* **WHAT TO WORK ON**
Below are entries. Copy exactly the lines running from the line that holds "import numpy as np" to the line that holds "radians(degrees), 0.01, 5000", with both ends included.

* **RECORDED INFORMATION**
[start]

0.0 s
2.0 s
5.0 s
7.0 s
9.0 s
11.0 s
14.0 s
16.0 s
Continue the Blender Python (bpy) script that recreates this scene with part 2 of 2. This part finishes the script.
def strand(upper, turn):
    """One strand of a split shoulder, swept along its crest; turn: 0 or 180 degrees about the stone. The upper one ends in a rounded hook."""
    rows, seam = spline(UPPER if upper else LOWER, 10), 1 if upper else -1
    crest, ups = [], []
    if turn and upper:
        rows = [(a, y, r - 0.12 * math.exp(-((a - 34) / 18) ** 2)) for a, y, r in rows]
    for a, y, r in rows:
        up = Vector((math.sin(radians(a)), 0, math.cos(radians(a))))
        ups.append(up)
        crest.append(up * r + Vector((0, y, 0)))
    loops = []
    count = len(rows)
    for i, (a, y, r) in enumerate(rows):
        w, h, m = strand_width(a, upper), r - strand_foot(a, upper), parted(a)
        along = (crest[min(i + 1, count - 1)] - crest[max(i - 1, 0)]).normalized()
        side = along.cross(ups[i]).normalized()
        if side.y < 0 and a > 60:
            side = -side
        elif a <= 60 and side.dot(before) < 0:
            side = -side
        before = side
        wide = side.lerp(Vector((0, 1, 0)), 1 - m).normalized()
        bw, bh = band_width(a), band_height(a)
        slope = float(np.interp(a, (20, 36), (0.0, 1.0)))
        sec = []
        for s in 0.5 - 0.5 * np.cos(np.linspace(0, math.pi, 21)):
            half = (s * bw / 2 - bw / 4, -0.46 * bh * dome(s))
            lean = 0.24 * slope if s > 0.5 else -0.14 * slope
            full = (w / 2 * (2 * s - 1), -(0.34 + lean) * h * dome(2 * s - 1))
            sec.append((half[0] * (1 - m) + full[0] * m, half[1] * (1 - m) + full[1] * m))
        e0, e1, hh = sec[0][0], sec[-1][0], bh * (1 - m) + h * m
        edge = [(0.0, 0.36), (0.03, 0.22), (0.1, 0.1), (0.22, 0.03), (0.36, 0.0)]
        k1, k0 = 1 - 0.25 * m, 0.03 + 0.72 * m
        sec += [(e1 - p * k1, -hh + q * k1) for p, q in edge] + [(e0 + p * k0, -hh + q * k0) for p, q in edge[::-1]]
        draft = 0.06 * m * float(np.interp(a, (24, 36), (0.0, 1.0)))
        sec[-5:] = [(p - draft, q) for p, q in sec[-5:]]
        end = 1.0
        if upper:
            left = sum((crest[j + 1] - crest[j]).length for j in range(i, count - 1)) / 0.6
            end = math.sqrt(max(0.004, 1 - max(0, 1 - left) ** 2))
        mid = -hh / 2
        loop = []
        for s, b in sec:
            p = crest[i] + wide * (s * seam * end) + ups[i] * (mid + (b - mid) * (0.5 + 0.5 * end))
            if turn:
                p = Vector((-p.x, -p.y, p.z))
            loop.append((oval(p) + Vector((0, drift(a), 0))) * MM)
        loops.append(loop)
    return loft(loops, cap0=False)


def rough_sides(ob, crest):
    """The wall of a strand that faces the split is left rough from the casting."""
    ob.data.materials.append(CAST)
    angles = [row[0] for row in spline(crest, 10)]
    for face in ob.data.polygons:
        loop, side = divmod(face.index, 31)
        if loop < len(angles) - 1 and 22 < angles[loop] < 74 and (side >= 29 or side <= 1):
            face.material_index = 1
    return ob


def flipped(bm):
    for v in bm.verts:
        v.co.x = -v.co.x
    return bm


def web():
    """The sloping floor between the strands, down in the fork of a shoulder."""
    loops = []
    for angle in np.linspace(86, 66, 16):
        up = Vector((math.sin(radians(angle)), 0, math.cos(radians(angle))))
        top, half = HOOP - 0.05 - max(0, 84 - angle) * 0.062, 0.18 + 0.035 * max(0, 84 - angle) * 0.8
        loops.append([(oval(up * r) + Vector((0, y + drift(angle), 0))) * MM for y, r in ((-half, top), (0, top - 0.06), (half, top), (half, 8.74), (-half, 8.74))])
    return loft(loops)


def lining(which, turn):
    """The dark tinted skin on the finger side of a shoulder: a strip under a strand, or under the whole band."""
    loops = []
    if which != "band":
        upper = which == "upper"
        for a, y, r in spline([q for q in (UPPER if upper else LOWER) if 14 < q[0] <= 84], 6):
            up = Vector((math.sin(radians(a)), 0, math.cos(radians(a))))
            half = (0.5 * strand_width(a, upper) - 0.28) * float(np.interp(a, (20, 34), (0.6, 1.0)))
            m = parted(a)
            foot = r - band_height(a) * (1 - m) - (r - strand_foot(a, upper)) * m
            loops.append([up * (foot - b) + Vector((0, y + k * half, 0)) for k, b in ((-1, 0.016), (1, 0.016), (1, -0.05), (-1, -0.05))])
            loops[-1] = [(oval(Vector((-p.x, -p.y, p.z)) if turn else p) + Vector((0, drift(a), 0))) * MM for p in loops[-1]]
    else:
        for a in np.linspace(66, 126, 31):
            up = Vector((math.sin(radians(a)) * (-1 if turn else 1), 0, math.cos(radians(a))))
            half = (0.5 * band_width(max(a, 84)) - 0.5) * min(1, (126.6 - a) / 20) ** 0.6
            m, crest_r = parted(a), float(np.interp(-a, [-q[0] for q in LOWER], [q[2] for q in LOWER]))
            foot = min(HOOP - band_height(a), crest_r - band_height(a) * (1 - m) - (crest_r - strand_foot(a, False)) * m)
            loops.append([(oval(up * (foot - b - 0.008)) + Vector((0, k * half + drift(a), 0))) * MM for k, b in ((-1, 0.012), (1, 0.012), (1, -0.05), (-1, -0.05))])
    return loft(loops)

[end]
[start]

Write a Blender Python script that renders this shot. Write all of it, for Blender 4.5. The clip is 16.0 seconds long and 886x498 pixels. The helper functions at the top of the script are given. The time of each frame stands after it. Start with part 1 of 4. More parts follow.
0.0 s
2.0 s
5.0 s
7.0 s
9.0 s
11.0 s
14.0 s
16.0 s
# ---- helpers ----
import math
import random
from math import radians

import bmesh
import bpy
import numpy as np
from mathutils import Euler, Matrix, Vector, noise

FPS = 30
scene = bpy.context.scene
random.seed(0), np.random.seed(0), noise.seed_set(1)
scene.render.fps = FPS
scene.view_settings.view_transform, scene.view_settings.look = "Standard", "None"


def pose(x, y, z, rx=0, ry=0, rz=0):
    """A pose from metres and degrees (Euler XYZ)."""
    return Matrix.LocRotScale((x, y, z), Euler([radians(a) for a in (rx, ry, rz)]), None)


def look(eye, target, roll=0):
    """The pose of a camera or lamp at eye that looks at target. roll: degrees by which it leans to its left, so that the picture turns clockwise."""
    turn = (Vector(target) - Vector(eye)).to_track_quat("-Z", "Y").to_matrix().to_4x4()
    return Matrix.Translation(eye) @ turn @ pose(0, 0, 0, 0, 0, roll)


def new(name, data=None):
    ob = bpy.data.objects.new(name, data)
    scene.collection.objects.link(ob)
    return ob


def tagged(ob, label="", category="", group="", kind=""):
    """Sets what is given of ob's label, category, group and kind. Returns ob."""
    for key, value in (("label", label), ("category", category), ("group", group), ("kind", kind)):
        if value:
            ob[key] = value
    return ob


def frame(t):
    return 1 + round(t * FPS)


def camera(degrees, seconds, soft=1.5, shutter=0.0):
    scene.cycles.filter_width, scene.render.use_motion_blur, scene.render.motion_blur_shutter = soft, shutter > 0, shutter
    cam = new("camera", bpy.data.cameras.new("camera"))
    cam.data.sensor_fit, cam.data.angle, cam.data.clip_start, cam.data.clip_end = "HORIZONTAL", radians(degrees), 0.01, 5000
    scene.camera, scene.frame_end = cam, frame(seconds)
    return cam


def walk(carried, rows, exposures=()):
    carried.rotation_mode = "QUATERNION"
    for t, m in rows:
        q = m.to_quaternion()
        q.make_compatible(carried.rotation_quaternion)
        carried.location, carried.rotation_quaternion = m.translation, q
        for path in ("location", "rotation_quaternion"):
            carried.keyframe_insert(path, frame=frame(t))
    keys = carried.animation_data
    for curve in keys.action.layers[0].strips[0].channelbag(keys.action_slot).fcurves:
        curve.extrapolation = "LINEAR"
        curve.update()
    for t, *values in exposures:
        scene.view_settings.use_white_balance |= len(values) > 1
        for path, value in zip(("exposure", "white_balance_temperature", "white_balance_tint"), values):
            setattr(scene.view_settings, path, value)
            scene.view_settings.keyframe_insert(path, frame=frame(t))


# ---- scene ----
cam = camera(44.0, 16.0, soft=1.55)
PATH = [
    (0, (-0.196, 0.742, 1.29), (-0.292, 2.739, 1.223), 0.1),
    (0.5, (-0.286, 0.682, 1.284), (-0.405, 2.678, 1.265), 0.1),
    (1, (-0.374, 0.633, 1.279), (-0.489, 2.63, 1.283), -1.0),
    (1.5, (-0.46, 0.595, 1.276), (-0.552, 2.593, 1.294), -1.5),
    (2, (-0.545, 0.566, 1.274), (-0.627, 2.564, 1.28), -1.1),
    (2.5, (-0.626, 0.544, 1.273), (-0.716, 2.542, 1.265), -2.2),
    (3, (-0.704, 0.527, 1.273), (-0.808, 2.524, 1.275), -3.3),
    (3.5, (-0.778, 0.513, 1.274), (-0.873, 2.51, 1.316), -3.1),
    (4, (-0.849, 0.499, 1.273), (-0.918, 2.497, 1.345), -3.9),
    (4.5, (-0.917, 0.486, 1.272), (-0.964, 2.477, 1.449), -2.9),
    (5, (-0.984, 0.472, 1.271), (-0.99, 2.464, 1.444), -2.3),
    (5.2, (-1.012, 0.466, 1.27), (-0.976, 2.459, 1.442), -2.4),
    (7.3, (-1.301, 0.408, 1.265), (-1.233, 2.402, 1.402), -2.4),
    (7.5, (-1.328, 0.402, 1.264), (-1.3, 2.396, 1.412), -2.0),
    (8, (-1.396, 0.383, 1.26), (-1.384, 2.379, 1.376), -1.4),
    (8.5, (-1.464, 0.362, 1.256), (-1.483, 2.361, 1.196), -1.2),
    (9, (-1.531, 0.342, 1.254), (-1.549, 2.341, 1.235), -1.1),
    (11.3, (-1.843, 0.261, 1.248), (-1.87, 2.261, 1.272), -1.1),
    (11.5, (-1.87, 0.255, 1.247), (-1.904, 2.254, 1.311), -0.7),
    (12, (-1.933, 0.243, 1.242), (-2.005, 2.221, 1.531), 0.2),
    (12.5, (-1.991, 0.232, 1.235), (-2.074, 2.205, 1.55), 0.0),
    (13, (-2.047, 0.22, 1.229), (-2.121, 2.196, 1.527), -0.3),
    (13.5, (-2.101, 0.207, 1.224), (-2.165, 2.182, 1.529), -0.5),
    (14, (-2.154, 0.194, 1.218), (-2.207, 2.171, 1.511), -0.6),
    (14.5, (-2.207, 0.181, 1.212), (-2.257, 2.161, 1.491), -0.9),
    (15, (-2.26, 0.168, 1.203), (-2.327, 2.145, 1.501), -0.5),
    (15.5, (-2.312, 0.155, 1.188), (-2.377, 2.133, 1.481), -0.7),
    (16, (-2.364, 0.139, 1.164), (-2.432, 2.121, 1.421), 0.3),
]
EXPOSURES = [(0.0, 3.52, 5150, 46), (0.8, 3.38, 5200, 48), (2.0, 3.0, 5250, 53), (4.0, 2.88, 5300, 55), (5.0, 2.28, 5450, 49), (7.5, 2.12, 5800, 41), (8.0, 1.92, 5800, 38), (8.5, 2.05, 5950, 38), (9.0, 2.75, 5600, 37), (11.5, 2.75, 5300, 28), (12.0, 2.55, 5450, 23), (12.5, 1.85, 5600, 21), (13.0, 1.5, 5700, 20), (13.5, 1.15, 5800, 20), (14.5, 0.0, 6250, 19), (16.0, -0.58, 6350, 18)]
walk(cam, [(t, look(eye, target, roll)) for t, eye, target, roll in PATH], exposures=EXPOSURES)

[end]
[start]

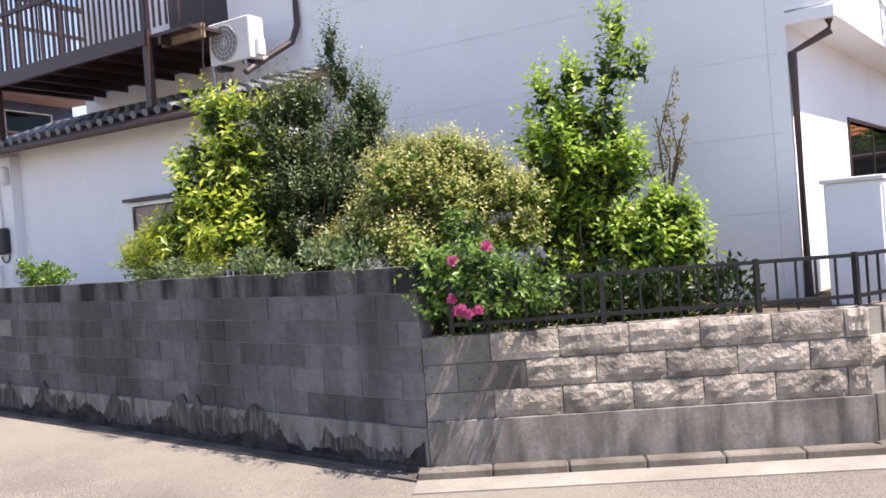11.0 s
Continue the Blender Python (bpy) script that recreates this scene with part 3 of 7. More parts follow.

[end]

* **RESPONSE TO THE TASK**
import numpy as np
from mathutils import Euler, Matrix, Vector, noise

FPS = 30
scene = bpy.context.scene
random.seed(0), np.random.seed(0), noise.seed_set(1)
scene.render.fps = FPS
scene.view_settings.view_transform, scene.view_settings.look = "Standard", "None"


def pose(x, y, z, rx=0, ry=0, rz=0):
    """A pose from metres and degrees (Euler XYZ)."""
    return Matrix.LocRotScale((x, y, z), Euler([radians(a) for a in (rx, ry, rz)]), None)


def look(eye, target, roll=0):
    """The pose of a camera or lamp at eye that looks at target. roll: degrees by which it leans to its left, so that the picture turns clockwise."""
    turn = (Vector(target) - Vector(eye)).to_track_quat("-Z", "Y").to_matrix().to_4x4()
    return Matrix.Translation(eye) @ turn @ pose(0, 0, 0, 0, 0, roll)


def new(name, data=None):
    ob = bpy.data.objects.new(name, data)
    scene.collection.objects.link(ob)
    return ob


def tagged(ob, label="", category="", group="", kind=""):
    """Sets what is given of ob's label, category, group and kind. Returns ob."""
    for key, value in (("label", label), ("category", category), ("group", group), ("kind", kind)):
        if value:
            ob[key] = value
    return ob


def frame(t):
    return 1 + round(t * FPS)


def camera(degrees, seconds, soft=1.5, shutter=0.0):
    scene.cycles.filter_width, scene.render.use_motion_blur, scene.render.motion_blur_shutter = soft, shutter > 0, shutter
    cam = new("camera", bpy.data.cameras.new("camera"))
    cam.data.sensor_fit, cam.data.angle, cam.data.clip_start, cam.data.clip_end = "HORIZONTAL", radians(degrees), 0.01, 5000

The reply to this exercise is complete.